LaPresse

Lettere

La condizione delle donne e il sostegno a Hamas: tutto si tiene in Iran

Chi ha scritto al direttore Claudio Cerasa

Al direttore – È notizia di questa settimana che l’attivista iraniana Narges Mohammadi, premio Nobel per la Pace 2023, si è rifiutata giustamente di comparire alla prima udienza del processo intentato contro di lei. La donna,  che si batte da oltre vent’anni per i diritti umani e per quelli delle donne iraniane,  è stata condannata cinque volte per un totale di 31 anni di carcere complessivi e 154 frustate.
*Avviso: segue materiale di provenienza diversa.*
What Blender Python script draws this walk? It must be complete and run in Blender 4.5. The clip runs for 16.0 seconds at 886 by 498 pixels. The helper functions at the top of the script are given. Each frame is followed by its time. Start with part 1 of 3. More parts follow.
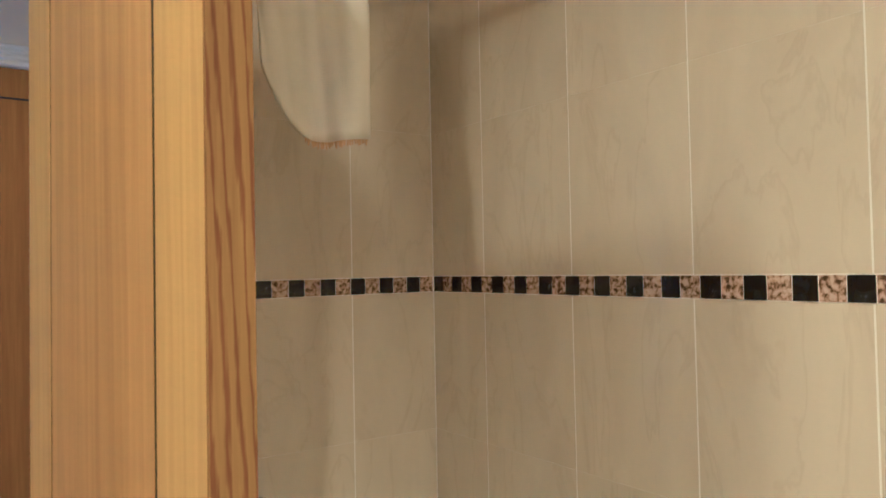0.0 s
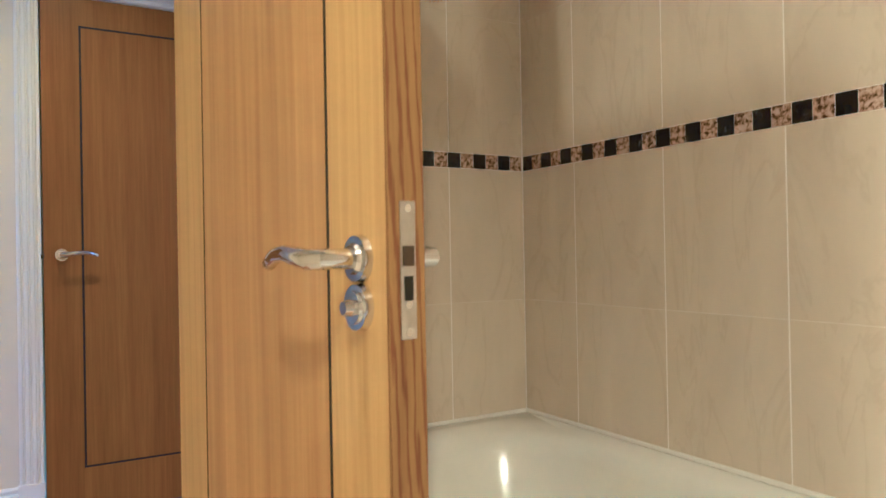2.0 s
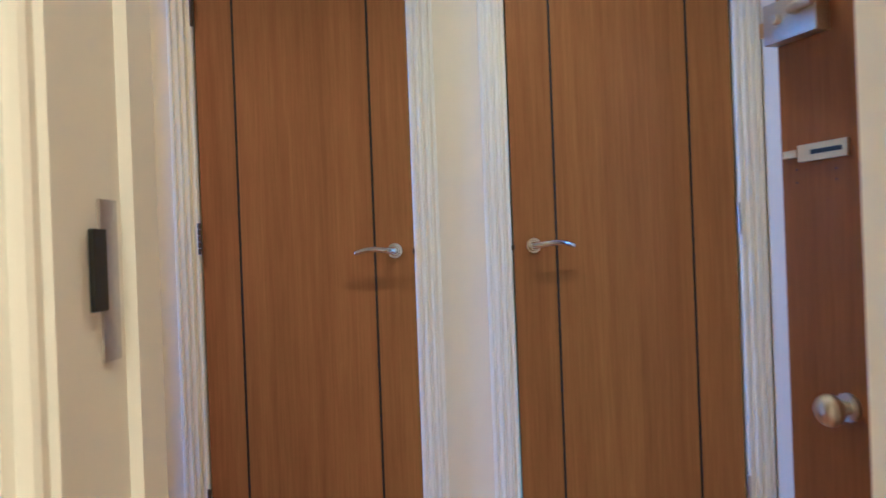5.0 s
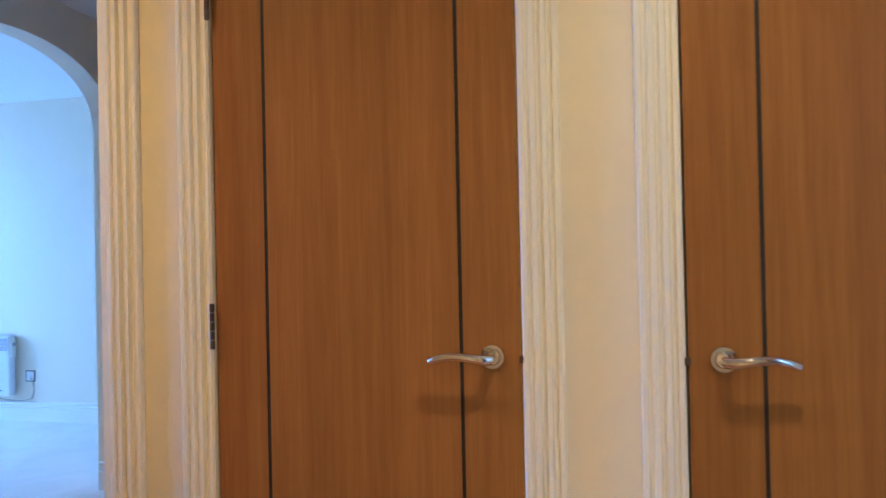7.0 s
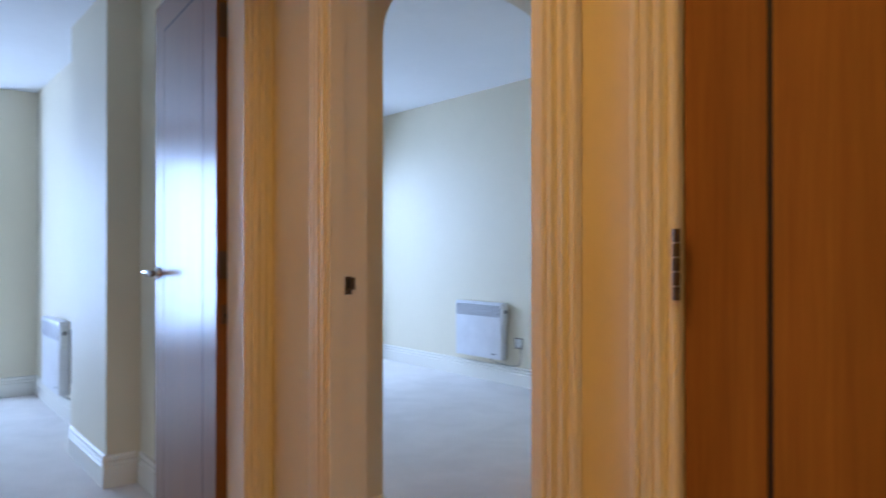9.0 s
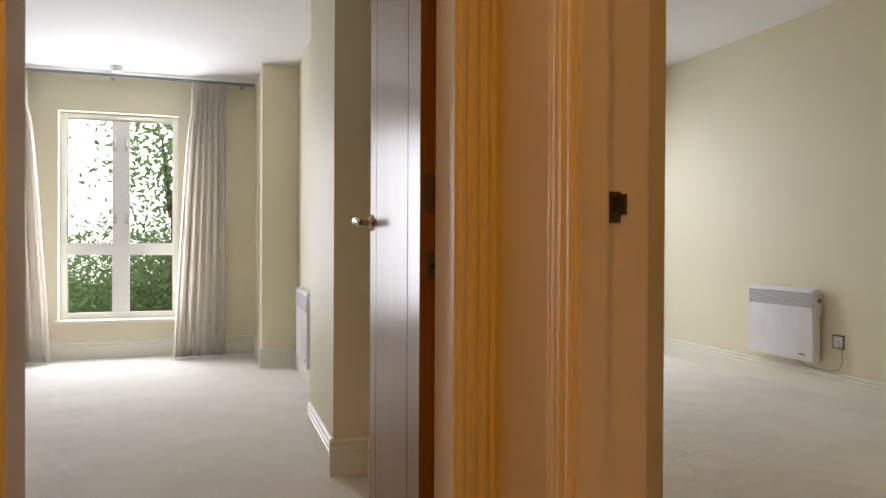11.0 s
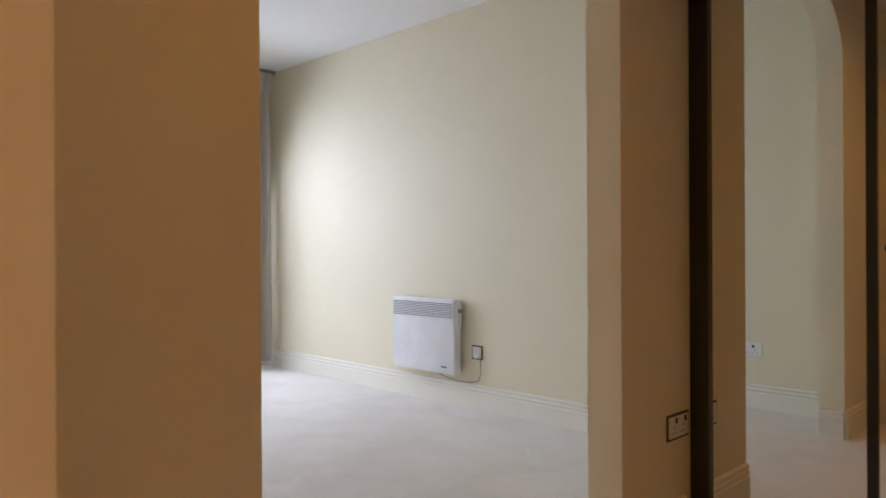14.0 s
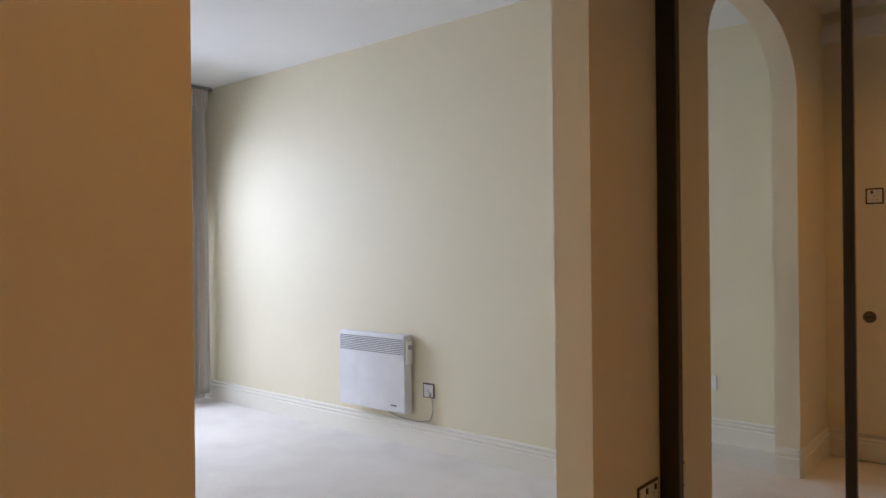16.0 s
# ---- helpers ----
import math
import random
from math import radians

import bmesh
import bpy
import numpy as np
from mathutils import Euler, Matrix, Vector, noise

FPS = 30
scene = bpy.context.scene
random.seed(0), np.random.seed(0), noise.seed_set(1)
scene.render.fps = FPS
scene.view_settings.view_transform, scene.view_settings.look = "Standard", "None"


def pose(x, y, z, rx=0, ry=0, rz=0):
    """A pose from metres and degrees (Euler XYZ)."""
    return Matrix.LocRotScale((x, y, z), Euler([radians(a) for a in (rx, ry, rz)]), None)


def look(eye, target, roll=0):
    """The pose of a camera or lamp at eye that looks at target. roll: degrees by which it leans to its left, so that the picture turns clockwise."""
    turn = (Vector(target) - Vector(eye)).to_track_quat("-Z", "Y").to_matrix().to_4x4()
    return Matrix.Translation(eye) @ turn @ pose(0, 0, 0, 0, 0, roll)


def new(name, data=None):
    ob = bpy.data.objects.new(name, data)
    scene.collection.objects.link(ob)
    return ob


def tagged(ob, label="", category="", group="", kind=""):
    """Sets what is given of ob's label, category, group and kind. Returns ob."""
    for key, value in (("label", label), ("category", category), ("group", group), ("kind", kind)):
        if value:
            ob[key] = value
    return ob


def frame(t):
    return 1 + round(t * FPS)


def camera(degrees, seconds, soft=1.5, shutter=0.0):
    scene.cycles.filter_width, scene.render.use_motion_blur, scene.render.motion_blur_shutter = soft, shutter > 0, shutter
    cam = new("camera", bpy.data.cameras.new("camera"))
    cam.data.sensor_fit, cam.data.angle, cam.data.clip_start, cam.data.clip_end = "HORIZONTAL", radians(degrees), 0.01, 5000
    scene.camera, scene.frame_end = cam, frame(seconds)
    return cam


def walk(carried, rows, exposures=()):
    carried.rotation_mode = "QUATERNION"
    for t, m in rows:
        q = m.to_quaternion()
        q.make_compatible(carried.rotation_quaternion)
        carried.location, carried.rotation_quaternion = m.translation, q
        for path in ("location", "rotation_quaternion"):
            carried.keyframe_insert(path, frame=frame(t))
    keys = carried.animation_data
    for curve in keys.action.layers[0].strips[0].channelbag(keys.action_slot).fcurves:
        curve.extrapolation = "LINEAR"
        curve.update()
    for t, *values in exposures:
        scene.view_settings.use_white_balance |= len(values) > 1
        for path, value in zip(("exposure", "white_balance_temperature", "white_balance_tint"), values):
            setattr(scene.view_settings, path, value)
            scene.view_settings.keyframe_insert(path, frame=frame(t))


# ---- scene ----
cam = camera(63.7, 16.0, shutter=0.4)
PATH = [
    (0, (0.384, -3.053, 1.231), (1.533, -1.417, 1.286), -1.1),
    (0.5, (0.36, -3.079, 1.173), (1.446, -1.4, 1.216), -1.3),
    (1, (0.33, -3.091, 1.112), (1.372, -1.385, 1.142), -1.3),
    (1.5, (0.292, -3.097, 1.058), (1.322, -1.383, 1.077), -1.1),
    (2, (0.252, -3.089, 0.991), (1.276, -1.37, 1.0), -1.0),
    (2.5, (0.197, -3.031, 0.927), (1.17, -1.284, 0.919), -1.5),
    (3, (0.148, -2.904, 0.902), (0.767, -1.002, 0.893), -2.9),
    (3.5, (0.122, -2.767, 0.879), (0.464, -0.796, 0.882), -2.0),
    (4, (0.117, -2.592, 0.925), (0.337, -0.604, 0.922), -2.0),
    (4.5, (0.152, -2.427, 0.964), (0.25, -0.429, 0.959), -2.1),
    (4.7, (0.175, -2.356, 0.98), (0.202, -0.356, 0.975), -2.1),
    (7, (0.199, -1.416, 1.211), (-0.264, 0.53, 1.228), -1.2),
    (7.5, (0.086, -1.25, 1.221), (-0.577, 0.637, 1.229), -0.2),
    (8, (-0.02, -1.098, 1.194), (-0.961, 0.666, 1.2), -0.5),
    (9, (-0.089, -0.889, 1.083), (-1.646, 0.366, 1.092), -0.0),
    (9.3, (-0.137, -0.836, 1.054), (-1.813, 0.255, 1.058), -0.7),
    (9.6, (-0.234, -0.781, 1.005), (-1.983, 0.19, 1.007), -0.4),
    (11.8, (-0.978, -0.322, 0.943), (-2.899, 0.234, 0.924), 0.1),
    (12, (-1.035, -0.274, 0.945), (-2.911, 0.419, 0.921), 0.2),
    (12.5, (-1.159, -0.166, 0.947), (-2.941, 0.742, 0.923), 0.1),
    (13, (-1.177, -0.13, 0.931), (-2.874, 0.928, 0.926), -0.0),
    (13.5, (-1.216, -0.071, 0.933), (-2.744, 1.219, 0.931), -0.0),
    (14, (-1.238, -0.009, 0.984), (-2.66, 1.398, 0.982), -0.3),
    (14.5, (-1.233, 0.01, 1.053), (-2.584, 1.485, 1.05), -0.2),
    (15, (-1.234, 0.014, 1.152), (-2.537, 1.531, 1.145), -0.6),
    (15.5, (-1.283, 0.047, 1.202), (-2.586, 1.565, 1.198), -0.8),
    (16, (-1.396, 0.092, 1.175), (-2.7, 1.609, 1.175), -0.6),
]
EXPOSURES = [(0, 1.15, 2990, 7), (2.0, 1.28, 2985, 7), (5.0, 1.25, 2950, 8), (7.0, 1.2, 3400, 8), (8.0, 1.1, 3800, 9), (9.0, 0.55, 4500, 10), (9.7, 0.4, 5200, 10), (11.8, 0.18, 7500, 12), (13, 0.4, 6900, 14), (14, 0.55, 6000, 15), (16, 0.58, 5850, 15)]
walk(cam, [(t, look(eye, target, roll)) for t, eye, target, roll in PATH], EXPOSURES)

# ---- world, light ----
world = bpy.data.worlds.new("world")
scene.world = world
world.use_nodes = True
wn = world.node_tree.nodes
sky = wn.new("ShaderNodeTexSky")
sky.sky_type, sky.sun_disc, sky.sun_elevation, sky.sun_rotation = "NISHITA", False, radians(48), radians(132)
sky.dust_density = 4.0
world.node_tree.links.new(sky.outputs[0], wn["Background"].inputs[0])
wn["Background"].inputs[1].default_value = 0.13


def lamp(name, kind, m, energy, color, **more):
    data = bpy.data.lights.new(name, kind)
    data.energy, data.color = energy, color
    for key, value in more.items():
        if key == "size":
            data.size = value
        elif key == "size_y":
            data.shape, data.size_y = "RECTANGLE", value
        elif key == "angle":
            data.angle = value
        elif key == "soft":
            data.shadow_soft_size = value
    ob = new(name, data)
    ob.matrix_world = m
    return ob


WARM = (1.0, 0.485, 0.075)
BATH = (1.0, 0.485, 0.095)
AMBER = (1.0, 0.41, 0.025)
DAY = (0.80, 0.855, 1.0)
lamp("sun", "SUN", look((20, -18, 30), (0, 0, 0)), 4.5, (1, 0.96, 0.9), angle=radians(12))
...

Sarebbe bello che i giornali italiani scrivessero ogni giorno qualcosa su di lei, fino a che la giustizia iraniana non le consentirà di fare quello che le spetterebbe: essere libera di essere una donna ribelle a Teheran.
Lucia Tarquini

 

Il 25 novembre, a ridosso della giornata internazionale per l’eliminazione della violenza contro le donne, l’organizzazione Hengaw per i diritti umani ha offerto qualche spunto di riflessione per ragionare sui diritti delle donne in Iran. Nei primi undici mesi dell’anno, in Iran sono state uccise 104 donne;  34 su cento sono state uccise per “delitti d’onore”. Nello stesso arco di tempo, 16 donne hanno rischiato l’esecuzione e 128 attiviste hanno ricevuto condanne che vanno dalla fustigazione all’incarcerazione e all’esecuzione. Solo quest’anno, in Iran, almeno 308 attiviste donne sono state detenute. Dopo la morte di Mahsa Amini, uccisa nel settembre del 2022 a causa della mancata osservanza della legge sull’obbligo del velo, e le proteste che sono seguite, la polizia morale ha arrestato oltre 20 mila persone, uccidendone 500. Può sorprendere che uno stato che ha fatto della distruzione e dell’annientamento dei diritti delle donne una regola di comportamento sostenga i terroristi di Hamas e abbia al centro della sua agenda la distruzione dell’unica democrazia del medio oriente? Risposta esatta.


 

Al direttore - Il tribunale di Reggio Emilia ha condannato in primo grado all’ergastolo per omicidio i genitori di Saman Abbas. Saman è la 18enne pakistana che abitava in provincia di Reggio Emilia. Suo padre Shabbar Abbas e la madre Nazia Shaheen sono stati ritenuti colpevoli. Colpevoli di avere ordinato l’uccisione di Saman. Era il 2022. E la tesi dell’accusa è quella che sapete: Saman è stata uccisa perché aveva rifiutato un matrimonio combinato con un uomo residente in Pakistan. Sarebbe importante oltre che denunciare il nostro patriarcato ricordarsi cos’è l’altro patriarcato. Grazie.
Marco Purini 

 

Quoto la nostra Annalena Benini (9 giugno 2021): “Non esiste più nemmeno il femminismo, se non si occupa di Saman Abbas e del suo coraggioso, limpido e solitario tentativo di salvarsi e di vivere la vita che ha scoperto negli occhi e nelle giornate delle ragazze e dei ragazzi di questo paese”.